◆ **PROVIDED INFORMATION**:

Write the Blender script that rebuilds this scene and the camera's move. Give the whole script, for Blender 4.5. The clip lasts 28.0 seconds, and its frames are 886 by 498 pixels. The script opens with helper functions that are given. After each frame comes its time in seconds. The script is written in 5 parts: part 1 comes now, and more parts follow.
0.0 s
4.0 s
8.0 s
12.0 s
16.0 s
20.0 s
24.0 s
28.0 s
--
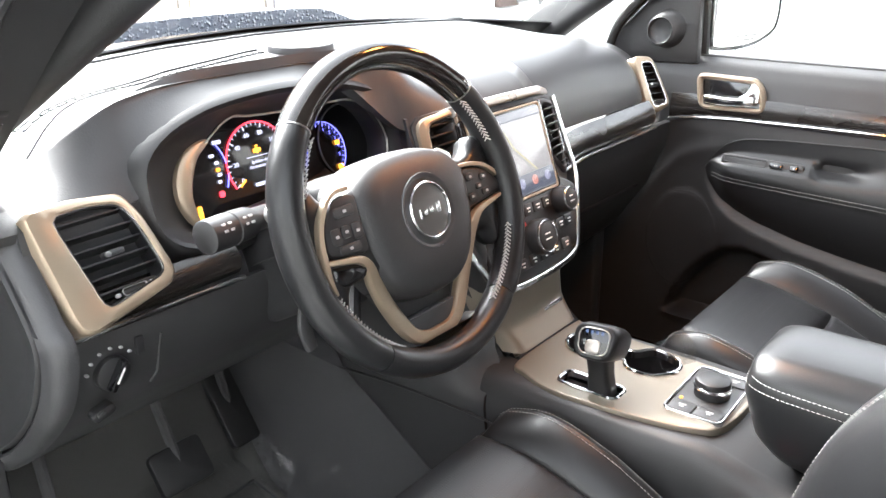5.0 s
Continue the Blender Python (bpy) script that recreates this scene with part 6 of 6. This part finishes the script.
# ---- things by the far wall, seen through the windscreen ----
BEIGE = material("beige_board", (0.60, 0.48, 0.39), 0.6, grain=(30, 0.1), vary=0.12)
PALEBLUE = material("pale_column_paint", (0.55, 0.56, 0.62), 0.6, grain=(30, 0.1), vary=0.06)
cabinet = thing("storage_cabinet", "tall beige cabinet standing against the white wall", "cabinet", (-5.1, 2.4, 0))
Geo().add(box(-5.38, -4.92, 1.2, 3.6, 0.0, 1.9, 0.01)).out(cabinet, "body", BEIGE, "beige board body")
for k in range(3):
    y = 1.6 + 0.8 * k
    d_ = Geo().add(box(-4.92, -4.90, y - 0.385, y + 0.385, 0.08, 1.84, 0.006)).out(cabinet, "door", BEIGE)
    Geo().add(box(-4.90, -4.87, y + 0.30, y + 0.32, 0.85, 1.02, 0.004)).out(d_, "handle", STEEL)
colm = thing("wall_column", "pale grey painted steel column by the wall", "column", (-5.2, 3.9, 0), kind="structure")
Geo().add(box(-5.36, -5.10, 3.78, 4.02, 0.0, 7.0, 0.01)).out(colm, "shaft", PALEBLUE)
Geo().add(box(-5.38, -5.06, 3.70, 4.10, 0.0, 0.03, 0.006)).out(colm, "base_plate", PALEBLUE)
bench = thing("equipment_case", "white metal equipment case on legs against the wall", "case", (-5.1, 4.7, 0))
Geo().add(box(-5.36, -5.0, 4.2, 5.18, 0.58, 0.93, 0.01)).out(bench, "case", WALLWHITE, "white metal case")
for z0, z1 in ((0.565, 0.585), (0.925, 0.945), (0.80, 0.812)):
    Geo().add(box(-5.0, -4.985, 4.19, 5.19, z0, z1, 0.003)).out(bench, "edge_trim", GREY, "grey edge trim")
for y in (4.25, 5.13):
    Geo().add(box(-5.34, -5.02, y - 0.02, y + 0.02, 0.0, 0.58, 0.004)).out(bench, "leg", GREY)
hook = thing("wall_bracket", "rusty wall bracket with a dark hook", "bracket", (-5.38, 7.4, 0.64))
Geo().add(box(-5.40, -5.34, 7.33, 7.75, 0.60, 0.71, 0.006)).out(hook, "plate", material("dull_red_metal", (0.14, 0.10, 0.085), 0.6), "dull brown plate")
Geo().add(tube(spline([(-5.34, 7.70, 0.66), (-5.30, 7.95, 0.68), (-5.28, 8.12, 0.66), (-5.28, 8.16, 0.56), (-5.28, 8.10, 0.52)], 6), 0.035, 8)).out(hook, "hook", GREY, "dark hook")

◆ **DIRECTIONS**:
Pull out all lines of the data with the string "script".

◆ **RESULT OF THE EXERCISE**:
Write the Blender script that rebuilds this scene and the camera's move. Give the whole script, for Blender 4.5. The clip lasts 28.0 seconds, and its frames are 886 by 498 pixels. The script opens with helper functions that are given. After each frame comes its time in seconds. The script is written in 5 parts: part 1 comes now, and more parts follow.
Continue the Blender Python (bpy) script that recreates this scene with part 6 of 6. This part finishes the script.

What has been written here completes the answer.